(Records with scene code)
★ ★ ★ ★ ★
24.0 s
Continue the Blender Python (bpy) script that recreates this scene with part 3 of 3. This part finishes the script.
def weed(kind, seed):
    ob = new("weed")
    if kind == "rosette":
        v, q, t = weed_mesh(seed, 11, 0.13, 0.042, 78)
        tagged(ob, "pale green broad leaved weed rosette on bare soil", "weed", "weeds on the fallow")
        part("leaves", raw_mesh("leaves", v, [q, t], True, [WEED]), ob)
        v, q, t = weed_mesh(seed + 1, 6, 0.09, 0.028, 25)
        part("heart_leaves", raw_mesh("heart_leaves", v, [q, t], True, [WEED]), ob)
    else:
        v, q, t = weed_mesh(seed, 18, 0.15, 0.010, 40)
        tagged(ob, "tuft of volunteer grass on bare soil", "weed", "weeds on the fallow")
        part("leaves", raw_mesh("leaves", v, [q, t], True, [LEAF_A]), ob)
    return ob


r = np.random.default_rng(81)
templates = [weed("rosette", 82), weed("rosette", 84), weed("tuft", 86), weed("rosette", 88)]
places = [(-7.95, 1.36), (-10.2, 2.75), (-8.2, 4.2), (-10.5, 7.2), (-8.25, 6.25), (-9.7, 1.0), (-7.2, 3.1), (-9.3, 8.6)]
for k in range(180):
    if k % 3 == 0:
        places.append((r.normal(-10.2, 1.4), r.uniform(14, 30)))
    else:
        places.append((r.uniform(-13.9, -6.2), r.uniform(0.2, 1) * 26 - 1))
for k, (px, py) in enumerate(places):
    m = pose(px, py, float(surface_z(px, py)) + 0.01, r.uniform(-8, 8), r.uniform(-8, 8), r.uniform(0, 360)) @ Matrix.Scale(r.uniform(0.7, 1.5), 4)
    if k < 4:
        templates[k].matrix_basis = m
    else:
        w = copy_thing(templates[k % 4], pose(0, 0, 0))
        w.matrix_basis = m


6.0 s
★ ★ ★ ★ ★
Extract the data exactly as given.

Answer to the exercise:
24.0 s
Continue the Blender Python (bpy) script that recreates this scene with part 3 of 3. This part finishes the script.
def weed(kind, seed):
    ob = new("weed")
    if kind == "rosette":
        v, q, t = weed_mesh(seed, 11, 0.13, 0.042, 78)
        tagged(ob, "pale green broad leaved weed rosette on bare soil", "weed", "weeds on the fallow")
        part("leaves", raw_mesh("leaves", v, [q, t], True, [WEED]), ob)
        v, q, t = weed_mesh(seed + 1, 6, 0.09, 0.028, 25)
        part("heart_leaves", raw_mesh("heart_leaves", v, [q, t], True, [WEED]), ob)
    else:
        v, q, t = weed_mesh(seed, 18, 0.15, 0.010, 40)
        tagged(ob, "tuft of volunteer grass on bare soil", "weed", "weeds on the fallow")
        part("leaves", raw_mesh("leaves", v, [q, t], True, [LEAF_A]), ob)
    return ob


r = np.random.default_rng(81)
templates = [weed("rosette", 82), weed("rosette", 84), weed("tuft", 86), weed("rosette", 88)]
places = [(-7.95, 1.36), (-10.2, 2.75), (-8.2, 4.2), (-10.5, 7.2), (-8.25, 6.25), (-9.7, 1.0), (-7.2, 3.1), (-9.3, 8.6)]
for k in range(180):
    if k % 3 == 0:
        places.append((r.normal(-10.2, 1.4), r.uniform(14, 30)))
    else:
        places.append((r.uniform(-13.9, -6.2), r.uniform(0.2, 1) * 26 - 1))
for k, (px, py) in enumerate(places):
    m = pose(px, py, float(surface_z(px, py)) + 0.01, r.uniform(-8, 8), r.uniform(-8, 8), r.uniform(0, 360)) @ Matrix.Scale(r.uniform(0.7, 1.5), 4)
    if k < 4:
        templates[k].matrix_basis = m
    else:
        w = copy_thing(templates[k % 4], pose(0, 0, 0))
        w.matrix_basis = m


6.0 s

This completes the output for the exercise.